What I just described has an acronym (of course it does): SHIT — Steep Hill Interval Training and it works great (though it doesn’t feel too good). But the beauty is that it’s quick and effective. These short bursts will help increase power but also help raise your threshold and they aren’t as tedious as the more controlled, and longer, tempo and FTP intervals most folks typically consider when doing their intervals.

They don’t have to be so short, four or five 5-minute intervals also work great, just pace it to make it. The goal is always to go as hard as you can when doing SHIT, but you also want to try to make the last one as good as the first. This takes a little practice, and maybe a few failures, but learning to pace yourself at a maximum effort for a given duration is more than half of what makes doing intervals effective in the first place — high performance is as much a learned thing as it is a physical adaptation.

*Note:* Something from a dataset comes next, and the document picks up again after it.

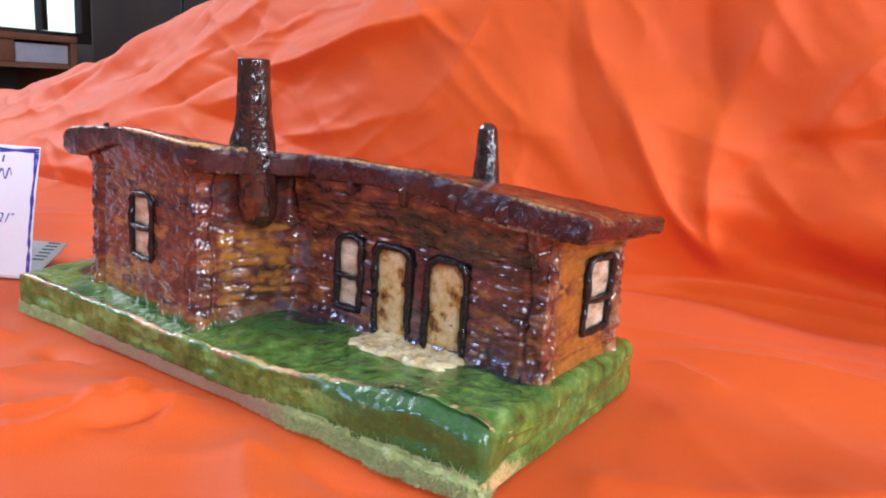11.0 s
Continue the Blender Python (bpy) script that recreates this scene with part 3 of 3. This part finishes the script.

One last note: More is not better. If you are doing this right, you shouldn’t be able to do more than a handful on the longer side or maybe eight 1-minute efforts. If you can do more, you are doing them wrong by not going hard enough.  

SHIT intervals are a great midweek tune-up and can be very helpful by maximizing time while increasing ability during a time of year when, let's admit it, motivation is waning. I’ve been there, the weather is great, but I am tired of doing the same old thing (that thing being sit on a bike all day). Not to worry, all you’ve got to do is hit it and quit it and you’ll be feeling real good in no time.